Sugata Mitra’s Shattering Discovery and Its Implications for Extension

Virtually all of us in Cooperative Extension know that our 100-year-old outreach model is under the proverbial gun and that something must be done, some strategy or new way of thinking employed, to stave off extinction.

Believe me, after viewing Newcastle University Prof. Sugata Mitra’s 2010 TED lecture, I’m more convinced than ever that this new strategy or way of thinking had better come sooner than later.  Mitra’s remarks not only underscored the hard realities we face as an organization but also filled me with an even grimmer sense of urgency.

A few years ago, Mitra, a world-renowned educational technology expert, came up with an extraordinary idea.

He embedded Internet-accessible computers in remote villages throughout India and ultimately in locations throughout world to see how children with no previous exposure to computers or the Web would react.

The results pointed to something equally as extraordinary: The kids learned from the computers by themselves, with no adult oversight.

Video recordings Mitra shared from one village showed an 8-year-old boy demonstrating to a 6-year-old girl how to browse the Internet.  In another village, children, after only four hours of exposure to the Internet, learned how to record their own music and play it back to themselves, sparking a reaction of awed delight.

All of these experiences, Mitra says, demonstrate the awesome power of collaborative learning.

“Groups of children can learn to use the computer and the Internet on their own, irrespective of who or where they are,” he said.

Buoyed by these initial results, Mitra resolved to push the envelope, to see what other challenges children could overcome using Web 2.0 technology.

In a Hyderabad-based experiment involving children who spoke English with a thick regional accent, he turned over a computer equipped with an English-to-text interface, casually informing the children that he was leaving and that they were on their own.

Initially the computer responded to the children’s thick accents with gibberish, Mitra recalls.

However, upon his return a couple of months later, he discovered that the children had learned to speak in a manner remarkably similar to the neutral British accents the computer was designed to detect.

In what is now called his Kalikkuppam Experiment, Mitra set out to determine whether Tamil-speaking Indian children in a remote village could learn biotechnology on their own, even though all the online instruction was in English.

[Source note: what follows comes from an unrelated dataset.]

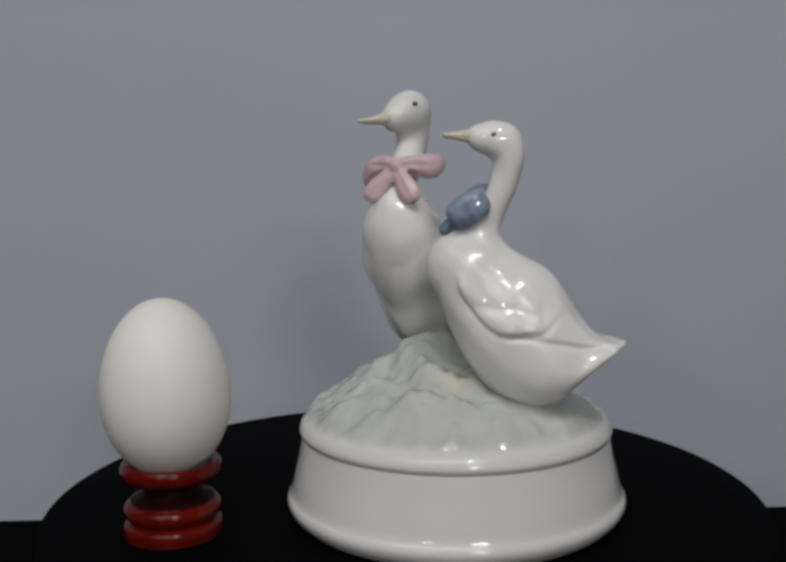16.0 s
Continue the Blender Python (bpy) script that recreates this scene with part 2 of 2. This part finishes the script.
def stand():
    """A round black drum with a flat top, on the table."""
    root = tagged(new("display_stand"), "round matt black display stand on the table", "stand")
    root.location = (-0.0171, 0.0151, -0.10)
    part("plinth", lathe([(0, 0), (110, 0), (110, 84), (0, 84)], 128, smooth=False), BLACK, root)
    part("top", lathe([(0, 84), (124, 84), (126, 85), (126.4, 87), (126.4, 97), (126.0, 99.4), (125, 100), (0, 100)], 160, smooth=False), BLACK, root)


def egg_cup():
    root = tagged(new("egg_cup"), "turned egg cup in glossy red lacquer", "egg cup")
    root.location = (-0.0930, -0.0197, 0.0)
    part("foot", lathe([(0, 0), (14.2, 0), (15.6, 0.8), (16.0, 2.5), (15.6, 4.2), (14.0, 5.3), (13.5, 5.8), (14.8, 6.5), (15.7, 8.4), (15.3, 10.3), (13.8, 11.5), (12.6, 11.9), (0, 12)], 96), RED, root)
    # the waist and flare below it carry painted shade
    part("stem", lathe([(0, 11.6), (12.4, 11.8), (12.6, 12.2), (10.8, 13.0), (9.6, 14.4), (9.0, 16.4), (9.6, 18.5), (0, 19)], 80), SHADED_RED, root, "waist with its shade painted in, nearly black")
    part("bowl", lathe([(0, 17.9), (9, 18.1), (13.8, 18.7), (15.7, 19.9), (16.3, 21.6), (16.1, 23.3), (15.4, 24.3), (14.4, 24.5), (13.4, 23.8), (11.4, 21.6), (8, 20.0), (4, 19.3), (0, 19.2)], 96), RED, root)
    egg = []
    for k in range(41):
        q = -math.cos(math.pi * k / 40)
        egg.append((20.75 * math.sqrt(max(0, 1 - q * q)) * (1 - 0.07 * q), 28.9 + 28.9 * q))
    shell = tagged(part("egg", lathe(egg, 96, 2), EGGSHELL), "smooth white egg standing upright in the red cup", "egg")
    shell.matrix_world = pose(-0.0931, -0.0197, 0.0195, 0, -1.5, 0)


# ---------- the turning porcelain piece ----------
def base(root):
    ob = part("base", lathe([(0, 1), (40, 1), (53.2, 1), (54.9, 1.5), (56.4, 2.7), (57.4, 4.3), (57.8, 5.9), (57.4, 7.4), (56.6, 8.6), (56.0, 10.2), (55.5, 12.4), (54.7, 16), (53.5, 21), (52.6, 25.6), (52.25, 27.4), (52.2, 28.0), (52.55, 28.5), (53.0, 29.5),
                             (52.95, 30.5), (52.5, 31.7), (51.8, 32.8), (50.8, 33.7), (49.8, 34.0), (48.0, 33.4), (46, 32), (0, 32)], 160, 4), BASE_GLAZE, root, "round white glazed base with rolled rims")
    ob.location = (-0.0002, -0.0004, 0)


def mound(root):
    """Grassy ground under the birds: a dome with a tuft, swells under the bellies and streaky lumps."""
    rings, turns = 88, 320
    faces = []
    r, a = np.meshgrid(np.linspace(0, 50.9, rings + 1), np.linspace(0, 2 * np.pi, turns, endpoint=False), indexing="ij")
    x, y = r * np.cos(a), r * np.sin(a)
    edge = step((50.9 - r) / 3)

    def swell(cx, cy, wide, deep, high):
        return high * np.exp(-((x - cx) / wide) ** 2 - ((y - cy) / deep) ** 2)
    z = 33.6 + 13.8 * (1 - (r / 50.9) ** 3.3)
    z += 11.2 * np.exp(-(((x - 9.5) / 11) ** 2 + ((y - 9.5) / 13) ** 2) ** 1.35) + swell(-4, 10, 9, 10, 3.0) + swell(-14, -4, 12.6, 12.6, 3.0)
    z += edge * swell(4, 27, 9, 12, 2.0)
    z += edge * (swell(32, 8, 13, 11, 4.6) + swell(-22, -33, 12.6, 12.6, 3.2))
    rough = 1 - 0.9 * np.exp(-((x + 20) ** 2 + (y + 40) ** 2) / 380)

    def wave(scale, seed):
        return np.array([noise.noise((p * scale, q * scale, seed), noise_basis="PERLIN_NEW") for p, q in zip(x.ravel(), y.ravel())]).reshape(x.shape)
    z += edge * rough * (2.6 * wave(0.07, 7.0) + 1.5 * wave(0.125, 3.0) + 0.3 * wave(0.27, 5.0))
    rng = random.Random(11)
    for _ in range(58):
        # rounded tufts and ridges of clay, combed outwards
        tr, ta = rng.uniform(9, 48.0), rng.uniform(0, 2 * math.pi)
        lean = ta + rng.uniform(-0.45, 0.45)
        dx, dy = x - tr * math.cos(ta), y - tr * math.sin(ta)
        along, across = dx * math.cos(lean) + dy * math.sin(lean), -dx * math.sin(lean) + dy * math.cos(lean)
        long, wide = rng.uniform(3.5, 7.5), rng.uniform(2.3, 4.0)
        z += edge * rough * rng.uniform(0.6, 1.5) * np.exp(-(along / (long * np.where(along > 0, 0.6, 1.0))) ** 2 - (across / wide) ** 2)
    for _ in range(120):
        # small round drops
        tr, ta, wide = rng.uniform(12, 47.5), rng.uniform(0, 2 * math.pi), rng.uniform(1.2, 2.0)
        z += edge * rough * rng.uniform(0.55, 1.25) * np.exp(-((x - tr * math.cos(ta)) ** 2 + (y - tr * math.sin(ta)) ** 2) / wide ** 2)
    verts = np.stack([x, y, z], -1).reshape(-1, 3) / 1000
    for k in range(rings):
        for j in range(turns):
            n = (j + 1) % turns
            faces.append((k * turns + j, (k + 1) * turns + j, (k + 1) * turns + n, k * turns + n))
    mesh = bpy.data.meshes.new("mound")
    mesh.from_pydata(verts.tolist(), [], faces)
    part("mound", mesh, GRASS, root, "pale green glazed grassy mound with a peach blush")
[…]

Two months later, he noted that the children had increased their scores from zero to 30 percent.  After enlisting a volunteer teacher who employed the “granny method” of teaching —merely looking over the children’s shoulders and providing frequent encouragement— Mitra observed that the average score increased to 50, which is “what the posh schools in New Delhi with trained teachers are getting,” he said.

Some of the most remarkable results of all were secured in Turin, Italy, in 2010, only minutes after Mitra walked into a class of Italian-speaking ten-year-old children and wrote the following phrase in English on the chalkboard: “How did dinosaurs die out?”

“The children asked, ‘What?’ I said do it,” Mitra recounted.

The youngsters secured the answer after 15 minutes by typing the English phrase into Google for the Italian translation and then Googling the translated Italian phrase.

Mitra followed this with a somewhat more challenging question in English: “Who was Pythagoras and what did he do?”

Twenty minutes later, right-angled triangles began appearing on the screens.

“It just sent shivers up my spine,” Mitra recalled.

The parallels to Arthur C. Clarke’s monoliths in 2001: A Space Odyssey are unmistakable.  As a matter of fact, Clarke was an eager follower of Mitra’s efforts before his death, drawing two lessons from them: first, that a teacher that can be replaced by a machine should be, and, second, that if children have interests, education happens.”

For his part, Mitra says these experiments have driven home one critical insight, which he hopes to investigate more closely in the future.

Based on his research, Mitra believes that education, thanks to the advent of Web 2.0, now bears all the hallmarks of a self-organizing system — one in which “learning is an emergent phenomenon.”

He describes a self-organizing system as a structure that appears without explicit intervention from the outside.

Ponder Mitra’s insight for a moment: Education is now a self-organizing structure that appears without explicit intervention from the outside.

Simply put, people, using online resources, are fully capable of learning on their own without human intervention.

Speaking of shivers, if this insight has not yet sent a shiver up your spine, it darn well should.